[PROBLEM TO SOLVE] Quote only the part that opens with the line containing "Continue the Blender" and closes with the line containing "return new(name, me)". Keep both of those lines.
— start DATA BLOCK —
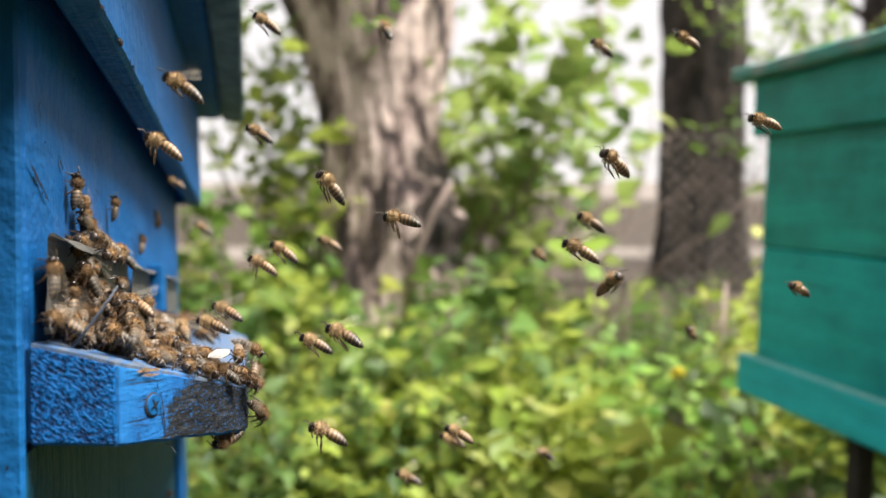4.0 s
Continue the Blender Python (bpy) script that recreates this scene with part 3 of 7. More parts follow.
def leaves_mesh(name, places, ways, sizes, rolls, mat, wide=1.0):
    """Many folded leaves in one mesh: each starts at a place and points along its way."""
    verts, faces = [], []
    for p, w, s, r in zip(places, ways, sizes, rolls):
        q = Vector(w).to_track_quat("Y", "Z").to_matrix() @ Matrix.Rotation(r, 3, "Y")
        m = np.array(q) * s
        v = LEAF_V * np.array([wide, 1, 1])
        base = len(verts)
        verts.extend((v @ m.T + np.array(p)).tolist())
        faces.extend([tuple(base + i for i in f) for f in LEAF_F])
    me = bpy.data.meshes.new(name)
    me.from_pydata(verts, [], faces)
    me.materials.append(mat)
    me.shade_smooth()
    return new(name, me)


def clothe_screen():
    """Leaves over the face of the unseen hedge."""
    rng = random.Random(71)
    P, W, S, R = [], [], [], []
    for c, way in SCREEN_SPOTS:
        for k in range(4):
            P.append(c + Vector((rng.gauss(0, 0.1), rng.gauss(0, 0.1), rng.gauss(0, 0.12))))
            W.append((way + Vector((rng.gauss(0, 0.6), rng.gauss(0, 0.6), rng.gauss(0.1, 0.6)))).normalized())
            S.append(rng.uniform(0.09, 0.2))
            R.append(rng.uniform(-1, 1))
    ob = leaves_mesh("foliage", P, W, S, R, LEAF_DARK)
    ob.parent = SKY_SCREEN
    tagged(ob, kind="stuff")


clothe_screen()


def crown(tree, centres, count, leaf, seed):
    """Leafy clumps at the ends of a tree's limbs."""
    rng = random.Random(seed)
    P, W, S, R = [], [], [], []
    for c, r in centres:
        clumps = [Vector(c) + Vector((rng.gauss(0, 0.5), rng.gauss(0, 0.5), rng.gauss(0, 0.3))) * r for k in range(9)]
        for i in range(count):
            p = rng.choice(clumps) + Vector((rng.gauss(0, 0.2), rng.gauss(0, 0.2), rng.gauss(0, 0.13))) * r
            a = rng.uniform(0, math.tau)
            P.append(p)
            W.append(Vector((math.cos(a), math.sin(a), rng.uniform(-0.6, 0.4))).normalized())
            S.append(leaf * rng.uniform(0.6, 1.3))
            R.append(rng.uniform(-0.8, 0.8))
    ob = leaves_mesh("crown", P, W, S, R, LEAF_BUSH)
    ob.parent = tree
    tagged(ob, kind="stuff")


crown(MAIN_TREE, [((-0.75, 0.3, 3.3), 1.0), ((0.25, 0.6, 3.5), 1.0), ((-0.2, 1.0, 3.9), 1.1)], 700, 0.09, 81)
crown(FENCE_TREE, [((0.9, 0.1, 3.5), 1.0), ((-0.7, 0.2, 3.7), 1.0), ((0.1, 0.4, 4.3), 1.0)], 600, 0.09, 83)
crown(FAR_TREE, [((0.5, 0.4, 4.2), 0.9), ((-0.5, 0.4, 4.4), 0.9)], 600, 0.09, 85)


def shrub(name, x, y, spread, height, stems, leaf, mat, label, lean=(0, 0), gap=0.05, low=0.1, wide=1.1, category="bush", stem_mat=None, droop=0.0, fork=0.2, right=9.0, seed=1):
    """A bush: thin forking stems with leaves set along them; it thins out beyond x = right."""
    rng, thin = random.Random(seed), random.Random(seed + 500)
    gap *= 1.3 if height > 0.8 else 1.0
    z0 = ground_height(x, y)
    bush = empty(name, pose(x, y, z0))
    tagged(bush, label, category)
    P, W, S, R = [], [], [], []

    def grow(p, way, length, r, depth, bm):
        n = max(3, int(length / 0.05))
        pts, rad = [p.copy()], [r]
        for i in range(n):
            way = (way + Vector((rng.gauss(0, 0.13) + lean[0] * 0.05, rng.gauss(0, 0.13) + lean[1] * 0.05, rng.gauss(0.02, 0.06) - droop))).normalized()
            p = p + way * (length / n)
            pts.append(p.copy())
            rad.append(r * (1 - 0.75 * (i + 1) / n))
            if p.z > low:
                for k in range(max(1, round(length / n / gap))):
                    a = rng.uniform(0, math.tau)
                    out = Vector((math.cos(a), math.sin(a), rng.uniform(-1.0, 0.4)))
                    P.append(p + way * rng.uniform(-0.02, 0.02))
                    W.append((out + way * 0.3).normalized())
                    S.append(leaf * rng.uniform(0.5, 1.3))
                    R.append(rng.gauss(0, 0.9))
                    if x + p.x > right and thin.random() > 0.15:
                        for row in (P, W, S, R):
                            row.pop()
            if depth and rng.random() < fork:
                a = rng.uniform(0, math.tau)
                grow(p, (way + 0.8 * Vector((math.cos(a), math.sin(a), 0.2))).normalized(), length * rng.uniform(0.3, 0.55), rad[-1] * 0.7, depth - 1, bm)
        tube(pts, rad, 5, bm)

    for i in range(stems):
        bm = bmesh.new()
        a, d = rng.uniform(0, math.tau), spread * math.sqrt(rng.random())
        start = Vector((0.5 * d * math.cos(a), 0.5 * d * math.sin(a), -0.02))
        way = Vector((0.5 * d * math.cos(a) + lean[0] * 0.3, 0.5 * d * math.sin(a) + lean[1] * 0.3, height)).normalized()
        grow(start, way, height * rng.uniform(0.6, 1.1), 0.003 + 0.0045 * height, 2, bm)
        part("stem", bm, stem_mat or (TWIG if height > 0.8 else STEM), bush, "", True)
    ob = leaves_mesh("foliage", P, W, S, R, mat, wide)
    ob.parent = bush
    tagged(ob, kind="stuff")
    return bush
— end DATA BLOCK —
[RIGHT ANSWER]
Continue the Blender Python (bpy) script that recreates this scene with part 3 of 7. More parts follow.
def leaves_mesh(name, places, ways, sizes, rolls, mat, wide=1.0):
    """Many folded leaves in one mesh: each starts at a place and points along its way."""
    verts, faces = [], []
    for p, w, s, r in zip(places, ways, sizes, rolls):
        q = Vector(w).to_track_quat("Y", "Z").to_matrix() @ Matrix.Rotation(r, 3, "Y")
        m = np.array(q) * s
        v = LEAF_V * np.array([wide, 1, 1])
        base = len(verts)
        verts.extend((v @ m.T + np.array(p)).tolist())
        faces.extend([tuple(base + i for i in f) for f in LEAF_F])
    me = bpy.data.meshes.new(name)
    me.from_pydata(verts, [], faces)
    me.materials.append(mat)
    me.shade_smooth()
    return new(name, me)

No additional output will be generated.